A Escola Pública, gratuita, inclusiva e de qualidade tem no documento da UE o contraponto de uma educação que deve ser a “preços comportáveis”.

A mesma bitola dos “preços comportáveis” é usada para a saúde, conceito bem distinto de uma saúde tendencialmente gratuita que a Constituição consagra e a CGTP-IN exige.

PEDS é uma pressão para o nivelamento por baixo

Aquilo que o PEDS representa, neste conjunto de direitos e áreas, é uma pressão para o nivelamento por baixo, ou seja, para que sejam dificultados avanços no sentido da estabilidade e segurança no emprego, dos salários, dos vínculos de trabalho, na redução do horário de trabalho, mas também nos direitos à saúde, educação, protecção social e aos diferentes serviços públicos, para além de lançar as bases para uma futura subida da idade da reforma.

No quadro da denominada agenda digital, aquilo que é defendido no PEDS é o teletrabalho sem a garantia de todos os direitos, é a promoção do trabalho nas plataformas digitais, da UBER, da GLOVO e de tantas outras que proliferam ao sabor do lucro rápido e sem complicações, que o PEDS considera como sendo portador de uma espécie de terceiro tipo de trabalhador, qualquer coisa entre os assalariados e os que trabalham por conta própria.

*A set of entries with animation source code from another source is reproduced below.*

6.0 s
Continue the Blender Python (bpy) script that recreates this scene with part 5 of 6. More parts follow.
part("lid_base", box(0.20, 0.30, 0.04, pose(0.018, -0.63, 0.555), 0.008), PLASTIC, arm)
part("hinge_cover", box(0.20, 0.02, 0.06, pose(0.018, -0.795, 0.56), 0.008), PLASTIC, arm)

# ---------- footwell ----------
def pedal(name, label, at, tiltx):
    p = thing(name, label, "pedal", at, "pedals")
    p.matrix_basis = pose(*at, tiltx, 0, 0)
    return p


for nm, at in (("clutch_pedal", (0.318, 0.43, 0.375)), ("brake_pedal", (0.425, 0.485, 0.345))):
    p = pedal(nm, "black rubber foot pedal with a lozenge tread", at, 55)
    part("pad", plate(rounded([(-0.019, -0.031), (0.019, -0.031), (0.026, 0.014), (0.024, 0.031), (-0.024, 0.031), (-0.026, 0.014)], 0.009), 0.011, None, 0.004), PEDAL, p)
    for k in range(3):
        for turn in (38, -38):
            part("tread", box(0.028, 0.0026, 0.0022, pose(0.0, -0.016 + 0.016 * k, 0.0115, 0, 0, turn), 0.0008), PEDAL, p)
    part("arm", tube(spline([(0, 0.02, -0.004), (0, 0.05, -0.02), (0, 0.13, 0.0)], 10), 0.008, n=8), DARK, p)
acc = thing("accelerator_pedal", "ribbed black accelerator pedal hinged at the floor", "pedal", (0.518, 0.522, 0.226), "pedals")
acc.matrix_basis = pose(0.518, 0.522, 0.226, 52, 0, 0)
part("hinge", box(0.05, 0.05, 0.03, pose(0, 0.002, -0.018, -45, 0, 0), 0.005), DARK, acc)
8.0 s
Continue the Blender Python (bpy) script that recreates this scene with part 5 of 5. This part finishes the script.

Dizendo cinicamente que se pretende proteger estes trabalhadores, faz-se precisamente aquilo que desejam as multinacionais das plataformas e tentam contornar a evidência de que estamos perante trabalho subordinado, e de uma relação entre patrões e assalariados que trabalham à peça, ao dia ou à tarefa, qual praça de jorna.

Uma agenda digital que visa tirar todo o partido dos avanços na ciência e nas tecnologias, mas que não tem uma linha sobre a redução do tempo de trabalho, porque para o grande patronato, mesmo com máquinas do século XXI, bom, bom, era voltar aos tempos e ritmos de trabalho do século XIX.

«Agenda verde » usada para justificar encerramento de unidades produtivas

Já a chamada agenda verde é usada como justificação para o encerrramento de importantes unidades produtivas no nosso país. Que o digam os trabalhadores da refinaria de Matosinhos ou da termoelétrica de Sines, encerradas por interesse dos accionistas à boleia de uma pretensa defesa do ambiente. Nada mais falacioso. A energia que deixamos de produzir passamos a importar dos países que mantêm a sua produção e o ambiente não tem fronteiras, a poluição não se reduz. Aquilo que se reduz são mesmo os empregos na região, é a capacidade produtiva nacional, é a soberania energética.

Mal vai o Governo do PS, quando transporta boa parte destas teses e das medidas para o Livro Verde sobre o Futuro do Trabalho.

Mal vai o Governo quando apresenta uma “agenda para promover o trabalho digno e valorizar os jovens no mercado de trabalho”, que não contém uma medida que impulsione a subida geral dos salários, que promova a redução do tempo de trabalho, que faça com que cada posto de trabalho permanente seja ocupado por um trabalhador com vínculo efectivo, que não retire os bloqueios que fragilizam a contratação colectiva, nomeadamente a revogação da norma da caducidade ou a reintrodução do principio do tratamento mais favorável.

No meio de tantas agendas, de tantas medidas, continuam a escassear as soluções que libertem o país da estagnação económica, da produção amarrada a produtos de baixo valor acrescentado, das desigualdades e do empobrecimento.

A CGTP-IN, hoje como ao longo dos seus 50 anos de história, continuará, de forma intransigente, a desenvolver uma acção e luta em prol da melhoria das condições de vida e de trabalho e pelo desenvolvimento sustentável do nosso país.